The rating agency assesses Eureka’s balance sheet strength at the very strong level, as the availability and quality of the firm’s capital is well-positioned against its risk profile, which has become more diverse with positive impacts through the years.

AM Best writes, “Eureka is subject to catastrophe-related losses, and as a result, has adjusted its retentions according to its experience, with a high-quality panel of reinsurers.

“Investments are set to match insurance obligations, with a proprietary portfolio aimed to achieve yield and develop business opportunities.

“AM Best will continue to monitor those investments and their impact on the risk-adjusted capitalization of the company.”

AM Best assesses Eureka’s operating performance as adequate, as the company sustained profitable performance in 2022 through its technical capacities, supported by its investment income.

According to the rating agency, these results indicate Eureka’s continuous adjustments in underwriting and retentions that adapt to the evolving business landscape.

Eureka was established in 2009 in Barbados, and is a Latin American regional reinsurer.

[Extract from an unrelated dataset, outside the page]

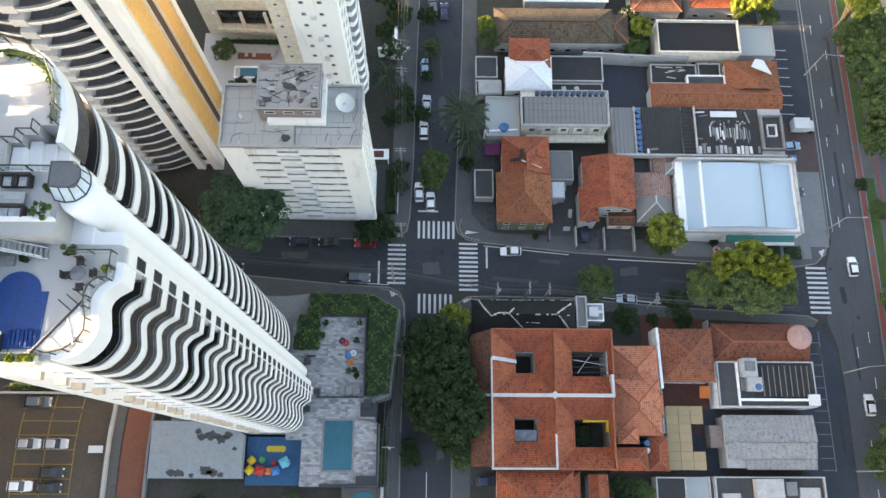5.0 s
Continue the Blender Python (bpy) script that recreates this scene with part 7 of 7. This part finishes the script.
CARPAINT = {"white": paint_mat("white_car_paint", (0.75, 0.75, 0.75)), "silver": paint_mat("silver_car_paint", (0.42, 0.44, 0.46), 0.6), "black": paint_mat("black_car_paint", (0.014, 0.014, 0.016)), "red": paint_mat("red_car_paint", (0.33, 0.015, 0.015)), "grey": paint_mat("grey_car_paint", (0.1, 0.11, 0.12), 0.4), "navy": paint_mat("navy_car_paint", (0.02, 0.03, 0.07), 0.3), "blue": paint_mat("pale_blue_car_paint", (0.3, 0.4, 0.52), 0.2)}
LAMP = paint_mat("clear_lamp_glass", (0.7, 0.72, 0.74))
TAIL = paint_mat("red_lamp_glass", (0.35, 0.01, 0.01))


def car(colour, long=False):
    L, W = (4.7, 1.85) if long else (4.15, 1.74)
    t = thing("car", (0, 0, 0), "%s %s car standing on the asphalt" % (colour, "estate" if long else "hatchback"), "car")
    h = L / 2
    b = G()
    def ring_at(x, w, z0, z1):
        return [(x, -w / 2, z0), (x, w / 2, z0), (x, w / 2, z1), (x, -w / 2, z1)]
    secs = [(-h, W * 0.8, 0.38, 0.72), (-h + 0.15, W * 0.95, 0.26, 0.9), (-h + 0.9, W, 0.24, 0.96), (h - 1.3, W, 0.24, 0.94), (h - 0.5, W * 0.96, 0.26, 0.8), (h - 0.08, W * 0.84, 0.3, 0.66), (h, W * 0.7, 0.38, 0.6)]
    R = [ring_at(*s) for s in secs]
    for p, q in zip(R, R[1:]):
        for i in range(4):
            j = (i + 1) % 4
            b.face([p[i], p[j], q[j], q[i]])
    b.face(R[0])
    b.face(list(reversed(R[-1])))
    body = part("body", b, CARPAINT[colour], t)
    x0, x1, x2, x3 = -h + (0.15 if long else 0.25), -h + (0.65 if long else 0.75), h - 2.0, h - 1.2
    wl_, wr = W * 0.94, W * 0.74
    part("glasshouse", G().hull([(x0, -wl_ / 2, 0.94), (x3, -wl_ / 2, 0.92), (x3, wl_ / 2, 0.92), (x0, wl_ / 2, 0.94)], [(x1, -wr / 2, 1.42), (x2, -wr / 2, 1.42), (x2, wr / 2, 1.42), (x1, wr / 2, 1.42)]), M["glass"], t)
    part("roof", G().hull([(x1 - 0.06, -wr / 2 - 0.02, 1.41), (x2 + 0.06, -wr / 2 - 0.02, 1.41), (x2 + 0.06, wr / 2 + 0.02, 1.41), (x1 - 0.06, wr / 2 + 0.02, 1.41)], [(x1 + 0.1, -wr / 2 + 0.08, 1.47), (x2 - 0.1, -wr / 2 + 0.08, 1.47), (x2 - 0.1, wr / 2 - 0.08, 1.47), (x1 + 0.1, wr / 2 - 0.08, 1.47)]), CARPAINT[colour], t)
    for sx in (-h + 0.75, h - 0.8):
        for sy in (-1, 1):
            y = sy * (W / 2 - 0.1)
            wh = part("wheel", G().tube((sx, y - 0.1, 0.31), (sx, y + 0.1, 0.31), 0.31, 14), M["rubber"], t)
            part("rim", G().tube((sx, y + sy * 0.09, 0.31), (sx, y + sy * 0.115, 0.31), 0.19, 10), M["frame"], wh)
    for sy in (-1, 1):
        part("headlight", G().block(h - 0.16, sy * W * 0.33, 0.68, 0.22, 0.3, 0.12, sy * -12), LAMP, t)
        part("taillight", G().block(-h + 0.08, sy * W * 0.38, 0.78, 0.12, 0.2, 0.18), TAIL, t)
        part("mirror", G().block(h - 1.45, sy * (W / 2 + 0.07), 0.98, 0.14, 0.2, 0.12), CARPAINT[colour], t)
    return t


CARS = {
    ("white", False): [(36.3, 42.1, 182), (20.4, 52.1, 92), (18.1, 54.1, 92), (105.3, 12.8, 91), (124.4, 34.2, 95), (18.9, 67.7, 91), (-47.8, -2.4, 0), (106.0, 40.4, 92), (121.7, 58.8, 92), (121.9, 44.2, 92)],
    ("silver", False): [(59.0, 32.9, 178), (117.2, 51.8, 86), (19.4, 73.6, 88), (-47.4, 4.5, 0), (-42.9, 4.5, 0), (120.8, 20.3, 90)],
    ("black", False): [(95.9, 56.2, 4), (-42.9, -0.2, 0), (-43.0, -2.7, 0), (0.6, 43.2, 181), (-17.5, 37.9, 0)],
    ("red", False): [(119.6, 48.8, 88), (7.6, 43.1, 180)],
    ("grey", True): [(6.5, 36.2, 0), (-47.5, 11.6, 0), (37.4, -0.6, 8), (20.6, 97.0, 95)],
    ("navy", False): [(30.6, -1.4, 4), (23.0, 95.8, 92), (37.6, -4.0, 5), (-5.0, 43.2, 180), (51.2, 46.4, 88)],
    ("blue", False): [(96.4, 66.6, 4), (117.8, 75.0, 90), (19.0, 82.1, 90)],
}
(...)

It underwrites mostly lower layers of facultative programs, originated through managing general agents.

“While most of premium taken by the company is sourced from Latin America, the company has diversified internationally, underwriting almost half of its business outside the region,” explains AM Best.

The rating agency continues, “Eureka’s business profile is assessed as neutral, recognizing the company’s evolving geographical diversification and its capacity to take risks; AM Best will continue to monitor the company’ performance in newer territories and assumed risks.”

AM Best states that positive rating actions could take place in the medium term if balance sheet strength continues to benefit from greater diversification in risks undertaken by Eureka.

Meanwhile, negative rating actions could occur if the equity-focused investment strategy pressures risk-adjusted capitalization of the company to levels not supportive of the current ratings, and/or if volatility in Eureka’s operating performance affects the bottom-line results of the company, and ultimately, its risk-adjusted capitalization.